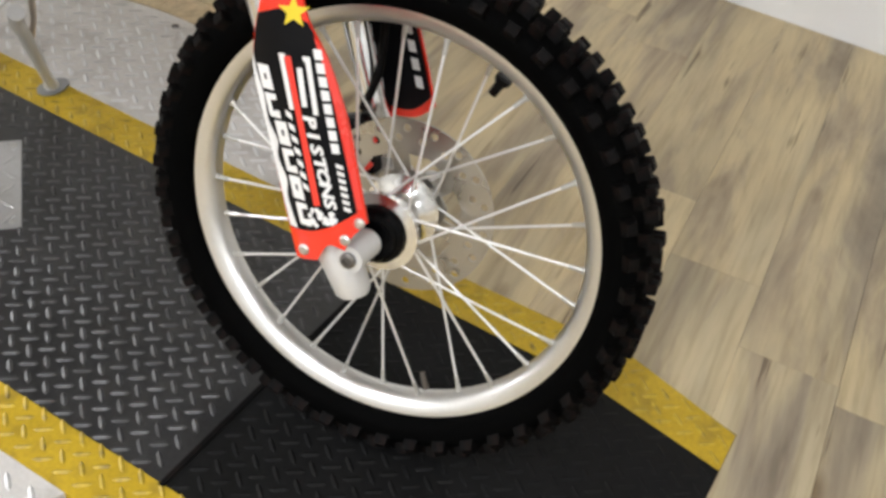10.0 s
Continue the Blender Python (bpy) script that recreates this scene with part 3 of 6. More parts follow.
def build_floor():
    """A dark bed, and planks on it as pieces of their own, cut round the lane and the turntable."""
    structure("ground_bed", slab(ROOM_X0, wall_x(ROOM_Y0), ROOM_Y0, WALL_Y, -0.12, -0.010), "joint", "dark bed under the plank floor")
    floor = new("floor")
    tagged(floor, "weathered pale oak plank floor with dark joints", "floor", kind="structure")
    rng = random.Random(11)
    turn = Matrix.Rotation(radians(PLANK_TURN), 4, "Z")
    shared = {}
    nearest = []
    R = 6.5
    rows = int(2 * R / PLANK_W)
    clear = lambda x, y: x > wall_x(y) or in_lane(x, y, 0.0) or (x - TURN_C.x) ** 2 + (y - TURN_C.y) ** 2 < RING_R ** 2
    for i in range(rows):
        y = -R + 0.018 + i * PLANK_W
        x = -R - rng.random() * PLANK_L
        if i == 37:
            x = 0.863 - 7 * PLANK_L
        while x < R:
            c = turn @ V(x + PLANK_L / 2, y + PLANK_W / 2, 0)
            p = [turn @ V(x + a * PLANK_L, y + b * PLANK_W, 0) for a in (0, 0.25, 0.5, 0.75, 1) for b in (0, 0.5, 1)]
            if any(ROOM_X0 < q.x < wall_x(q.y) and ROOM_Y0 < q.y < WALL_Y for q in p):
                nearest.append((x, y, c, [clear(q.x, q.y) and q.x < wall_x(q.y) for q in p]))
            x += PLANK_L
    # pieces within the strip of floor that lies round the lane
    g = 0.0003
    for x, y, c, hit in nearest:
        if all(hit):
            continue
        key = any(hit)
        x0, x1, y0, y1 = g, PLANK_L - g, g, PLANK_W - g
        m = turn @ Matrix.Translation((x, y, 0))
        ends = [m @ V(a, b, 0) for a in (0, PLANK_L) for b in (0, PLANK_W)]
        if not key and any(q.x < ROOM_X0 + 0.002 or q.x > wall_x(q.y) - 0.002 or q.y < ROOM_Y0 + 0.002 or q.y > WALL_Y - 0.002 for q in ends):
            # a plank sawn off where it meets a wall
            bm = slab(x0, x1, y0, y1, -0.012, 0.0)
            back = m.inverted()
            for at, out in ((V(ROOM_X0 + 0.002, 0, 0), V(-1, 0, 0)), (V(wall_x(0) - 0.002, 0, 0), V(1, 0.0135, 0)), (V(0, ROOM_Y0 + 0.002, 0), V(0, -1, 0)), (V(0, WALL_Y - 0.002, 0), V(0, 1, 0))):
                bmesh.ops.bisect_plane(bm, geom=bm.verts[:] + bm.edges[:] + bm.faces[:], plane_co=back @ at, plane_no=back.to_3x3() @ out, clear_outer=True)
                bmesh.ops.holes_fill(bm, edges=bm.edges[:])
            if bm.faces:
                part("plank", bm, "wood", floor, m=m, smooth=False)
            continue
        if not key:
            if "whole" not in shared:
                bm = bmesh.new()
                e = 0.0003
                loft([[V(x0, y0, -0.012), V(x1, y0, -0.012), V(x1, y1, -0.012), V(x0, y1, -0.012)], [V(x0, y0, -e), V(x1, y0, -e), V(x1, y1, -e), V(x0, y1, -e)], [V(x0 + e, y0 + e, 0), V(x1 - e, y0 + e, 0), V(x1 - e, y1 - e, 0), V(x0 + e, y1 - e, 0)]], bm)
                ob = part("plank", bm, "wood", floor, m=m, smooth=False)
                shared["whole"] = ob.data
            else:
                ob = new("plank", shared["whole"])
                ob.parent = floor
                ob.matrix_basis = m
        else:
            # cut plank: strips of it that stay clear of the lane and the ring
            bm = bmesh.new()
            nx, ny = 72, 9
            cell = {}
            ok = [[not clear(*(m @ V(x0 + (x1 - x0) * (a + 0.5) / nx, y0 + (y1 - y0) * (b + 0.5) / ny, 0)).xy) for b in range(ny)] for a in range(nx)]

            def vert(a, b):
                if (a, b) not in cell:
                    cell[a, b] = bm.verts.new((x0 + (x1 - x0) * a / nx, y0 + (y1 - y0) * b / ny, 0))
                return cell[a, b]

            for a in range(nx):
                for b in range(ny):
                    if ok[a][b]:
                        bm.faces.new((vert(a, b), vert(a + 1, b), vert(a + 1, b + 1), vert(a, b + 1)))
            if not bm.faces:
                bm.free()
                continue
            # draw the cut edge onto the ring or the lane
            for v in bm.verts:
                if len(v.link_faces) < 4:
                    w = m @ v.co
                    d = w.xy - TURN_C
                    if abs(d.length - RING_R) < 0.02:
                        q = TURN_C + d.normalized() * (RING_R + 0.001)
                        v.co = m.inverted() @ V(q.x, q.y, 0)
                    else:
                        for lx, s in ((LANE[0], -1), (lane_outer(w.y), 1)):
                            if abs(w.x - lx) < 0.013 and w.y > LANE_END - 0.012:
                                v.co = m.inverted() @ V(lx + 0.001 * s, w.y, 0)
                                w = m @ v.co
                        if abs(w.y - LANE_BACK) < 0.013 and LANE[0] - 0.01 < w.x < LANE[3] + 0.012:
                            v.co = m.inverted() @ V(w.x, LANE_BACK + 0.001, 0)
                        if abs(w.y - LANE_END) < 0.013 and LANE[0] - 0.01 < w.x < lane_outer(w.y) + 0.012:
                            v.co = m.inverted() @ V(w.x, LANE_END - 0.001, 0)
            ret = bmesh.ops.extrude_face_region(bm, geom=bm.faces[:])
            for v in (e for e in ret["geom"] if isinstance(e, bmesh.types.BMVert)):
                v.co.z -= 0.011
            part("plank", bm, "wood", floor, m=m, smooth=False)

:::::

DO THIS =>
Your answer should be a single number: the count of lines holding the word "part".

TASK OUTPUT =>
4